-- BEGIN Given material --

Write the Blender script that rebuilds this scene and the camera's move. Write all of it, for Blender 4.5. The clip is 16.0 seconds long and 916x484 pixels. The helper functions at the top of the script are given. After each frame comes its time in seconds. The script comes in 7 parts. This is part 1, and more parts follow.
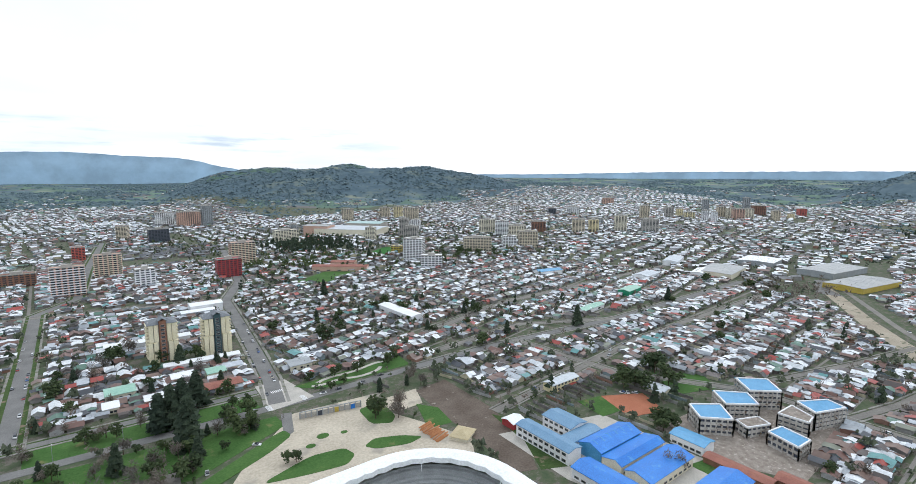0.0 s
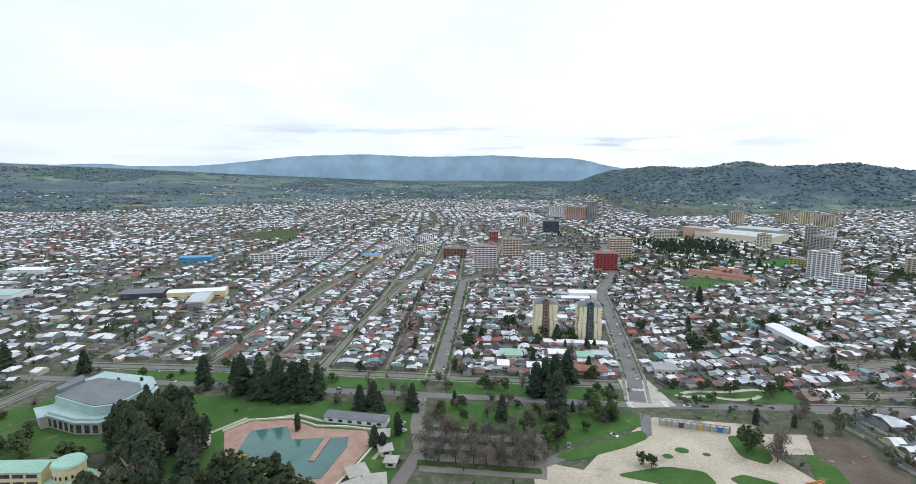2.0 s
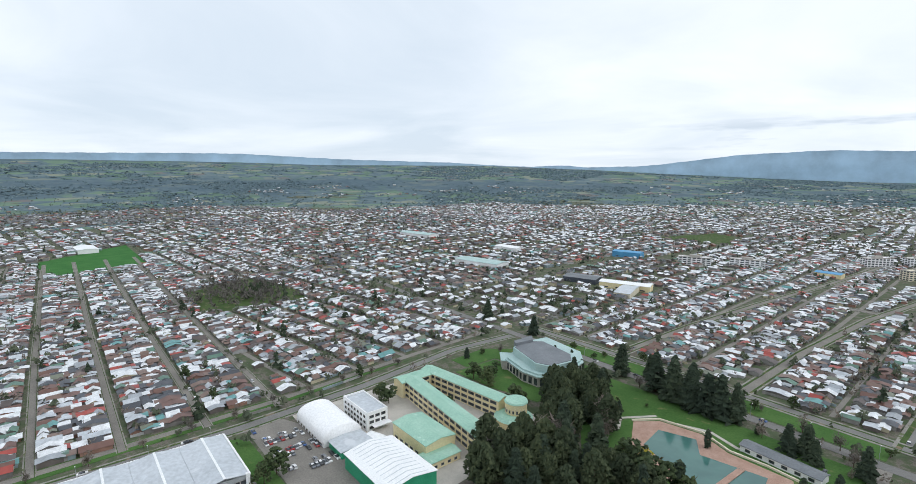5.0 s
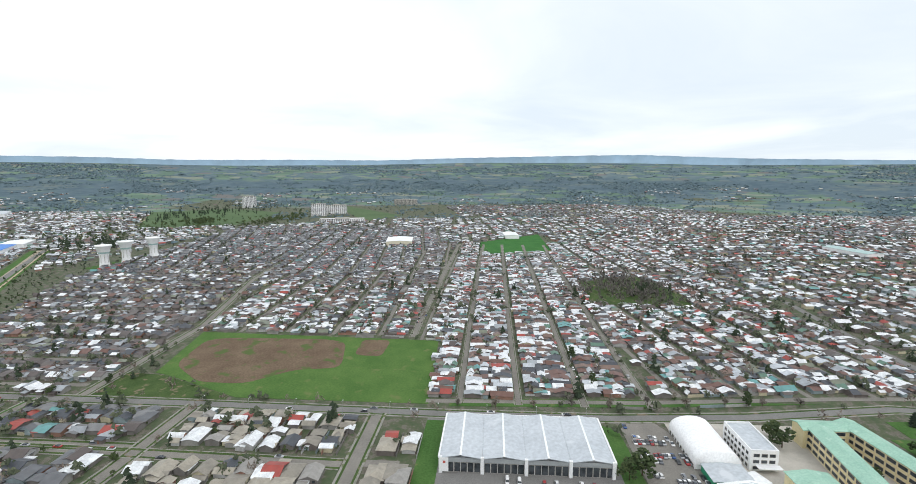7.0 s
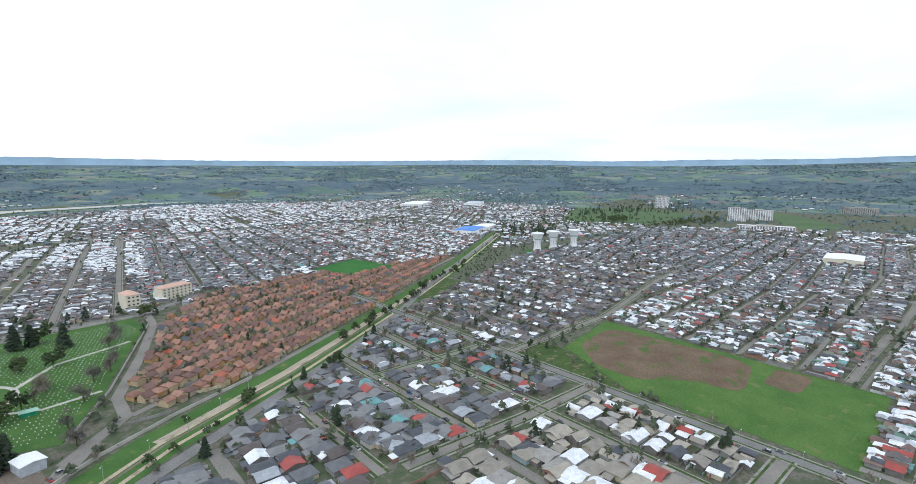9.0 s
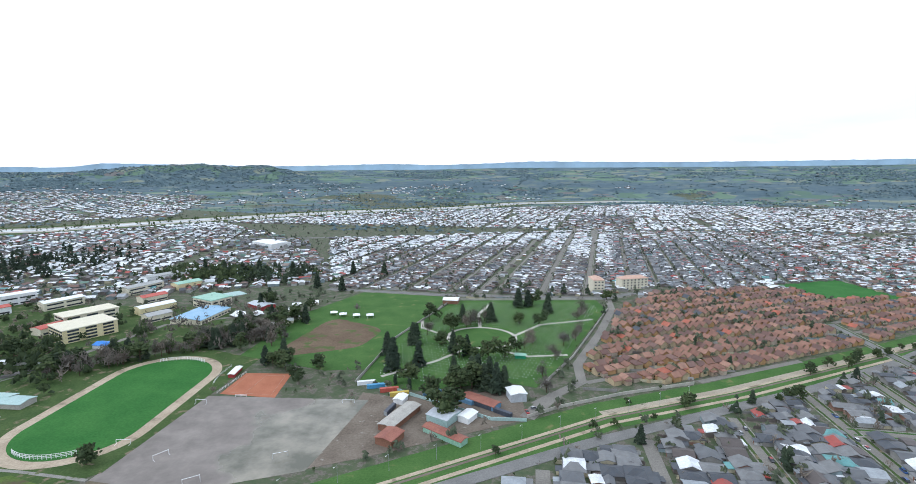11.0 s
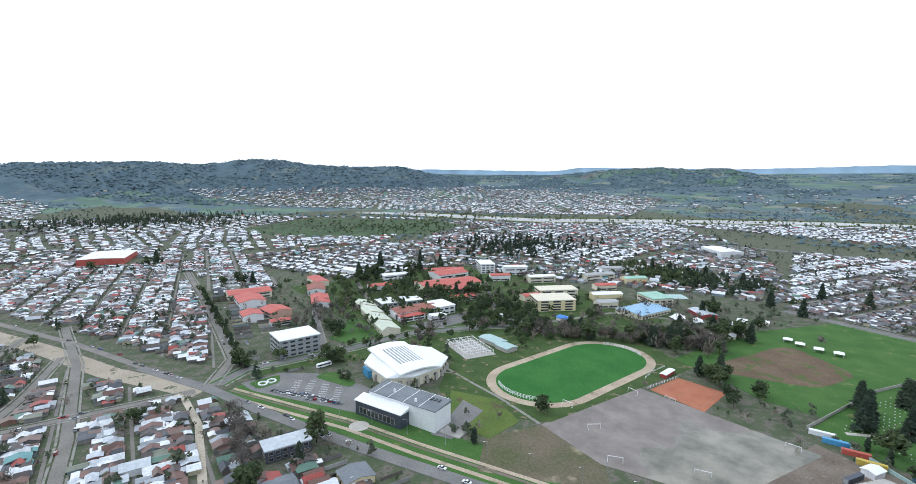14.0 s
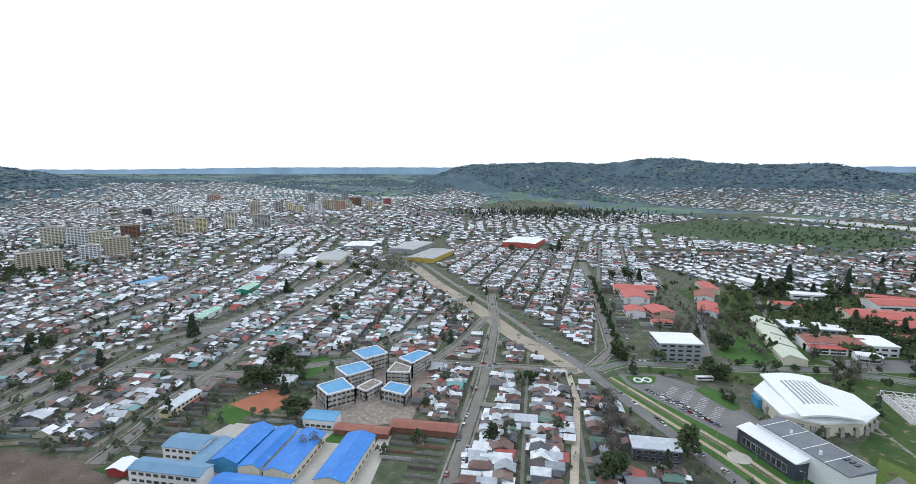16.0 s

-- END Given material --

Work to be completed
Every line above should be returned word for word, with the pictures left behind.

Result of the exercise
Write the Blender script that rebuilds this scene and the camera's move. Write all of it, for Blender 4.5. The clip is 16.0 seconds long and 916x484 pixels. The helper functions at the top of the script are given. After each frame comes its time in seconds. The script comes in 7 parts. This is part 1, and more parts follow.
0.0 s
2.0 s
5.0 s
7.0 s
9.0 s
11.0 s
14.0 s
16.0 s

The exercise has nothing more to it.